An early adopter of the International Maritime Organisation’s Tier III emissions regulations, Artefact features solar panels and a wastewater recycling system, as well as a large battery storage system, which means the yacht can at times operate completely independently of internal combustion engines. Although Artefact is a sizeable yacht measuring 80 metres with a volume of 2.999 GT, the yacht is incredibly silent, extensively soundproofed and equipped with custom six-bladed propellers that minimum noise pollution and vibrations while at sea. Part of what contributes to the yacht's quiet cruising is its hybrid diesel-electric system that integrates lithium batteries and which the builder, ABB, says saves 30% of energy and emissions.
Delivered by Tankoa in 2018, the 72m Solo was one of the first yachts afloat to comply with the International Maritime Organisation’s Tier III regulations that were introduced to limit emissions and water pollution. The eco-friendly superyacht was also awarded the Green Plus Platinum notation, the highest level of environmental certification from the RINA society.

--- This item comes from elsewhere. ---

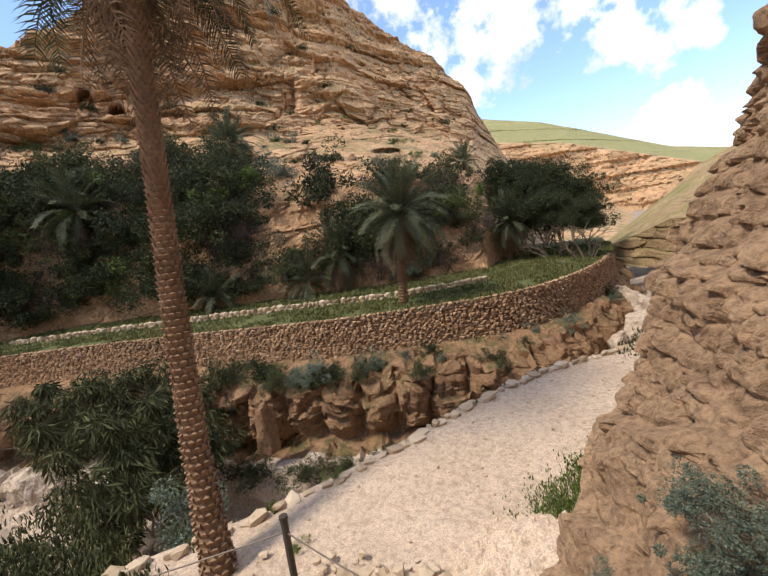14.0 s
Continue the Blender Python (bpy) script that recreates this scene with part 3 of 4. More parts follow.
# ---- palms ----
def frond_mesh(name, length, droop, seed, mat_, width=0.34, pairs=62, curl=0.0):
    """One feather leaf along +x: a tapering midrib and narrow folded leaflets."""
    r = random.Random(seed)
    vs, fs = [], []

    def at(t):
        a = droop * t ** 1.5
        return Vector((length * (t - 0.18 * abs(droop) * t ** 3), curl * t * t, length * (0.12 * t - 0.62 * a * t)))
    n = 12
    for i in range(n + 1):
        t = i / n
        p, w = at(t), 0.028 * (1 - t) + 0.004
        vs += [(p.x, p.y - w, p.z), (p.x, p.y + w, p.z), (p.x, p.y, p.z - w * 1.2)]
        if i:
            b = 3 * i
            for k in range(3):
                fs.append((b - 3 + k, b - 3 + (k + 1) % 3, b + (k + 1) % 3, b + k))
    for i in range(pairs):
        t = 0.16 + 0.84 * (i + r.random() * 0.5) / pairs
        p = at(t)
        q = (at(min(t + 0.02, 1.02)) - at(t)).normalized()
        for side in (-1, 1):
            ln_ = width * length / 2.6 * (0.55 + 0.9 * math.sin(math.pi * min(t * 0.9 + 0.1, 1.0)) ** 0.8) * r.uniform(0.85, 1.1)
            d = (q * r.uniform(0.75, 1.0) + Vector((0, side * 1.0, 0)) + Vector((0, 0, r.uniform(0.10, 0.45)))).normalized()
            tip = p + d * ln_ - Vector((0, 0, ln_ * r.uniform(0.15, 0.4)))
            midp = p + d * ln_ * 0.5
            w = q * 0.010
            b = len(vs)
            vs += [tuple(p - w), tuple(p + w), tuple(midp + w * 1.3), tuple(tip), tuple(midp - w * 1.3)]
            fs.append((b, b + 1, b + 2, b + 4))
            fs.append((b + 4, b + 2, b + 3))
    me = bpy.data.meshes.new(name)
    me.from_pydata([tuple(v_) for v_ in vs], [], fs)
    me.materials.append(mat_)
    return me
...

The 49.5 metre explorer yacht Exuma boasts a number of accolades for her design. Among others, this Perini Navi superyacht was honoured with a RINA Green Plus Award upon its launch in 2010. Designed by Vitruvius and naval architect Philippe Briand, Exuma features an all-aluminium hull with a uniquely styled bow that slices through the waves with ease and enhances fuel efficiency by up to 30%.
Heesen superyacht Home pairs a state-of-the-art hybrid propulsion system with a proven Fast Displacement Hull Form by Van Oossanen Naval Architects to reduce its environmental footprint and improve efficiency. Designed as a home on the water by Omega Architects and Cristiano Gatto, the 50 metre Home is 48% more efficient than other yachts of its size. The yacht can cruise in four different modes depending on the situation; an “eco mode,” a “quiet mode” using electric motors and reducing sound pollution and a "diesel model" for cruising quicker passages. The final feature is the special “boost mode,” which combines diesel and electric for added power on the water.
Another eco-focused yacht by Tankoa, the 50-metre Bintador was launched in 2019 and features a hybrid-propulsion system courtesy of hybrid specialists e-Motion. Using traditional propulsion under the power of twin MTU 8V 4000 M54 engines, Bintador can reach a speed of 16.5 knots, topping out at 18 knots when switching to “boost mode” which combines the power of both MTU engines and her 300kW electric motors. When speed is not a requirement, Bintador can change down into her "diesel-electric" and "hybrid" modes, which are significantly more eco-focused and more fuel-efficient than a traditional superyacht engine system.
Despite measuring 107 metres LOA and with a volume of 5,844 GT, the newly-launched Benetti yacht Luminosity features a unique diesel-electric propulsion system with clean exhausts and a battery bank for up to 12 hours of silent operation at anchor. A considerable engineering feat, Luminosity runs on six 1,000kW generators that power two Azipods to help reduce fuel consumption by as much as 20%.
Black Pearl features controllable pitch propellers that feed power back into the ship via a pair of shaft generators, providing enough power to support the yacht's hotel load. Energy is saved at every turn on board the 106.7m sailing superyacht, from the HVAC system to her advanced DynaRig sails that allow Black Pearl to take advantage of the eco-friendly natural resource of the wind.
The 83.5m Feadship yacht Savannah uses the Dutch yard's pioneering Breathe propulsion system - which allows for five different operation modes from diesel and diesel-electric combinations to fully electric. Power comes from a 30-tonne lithium-ion battery bank capable of holding a million watts of electricity. But even in diesel mode, Savannah is highly efficient, with 30 per cent lower fuel consumption than her contemporaries thanks to her dynamic hull shape and steep entrance angle.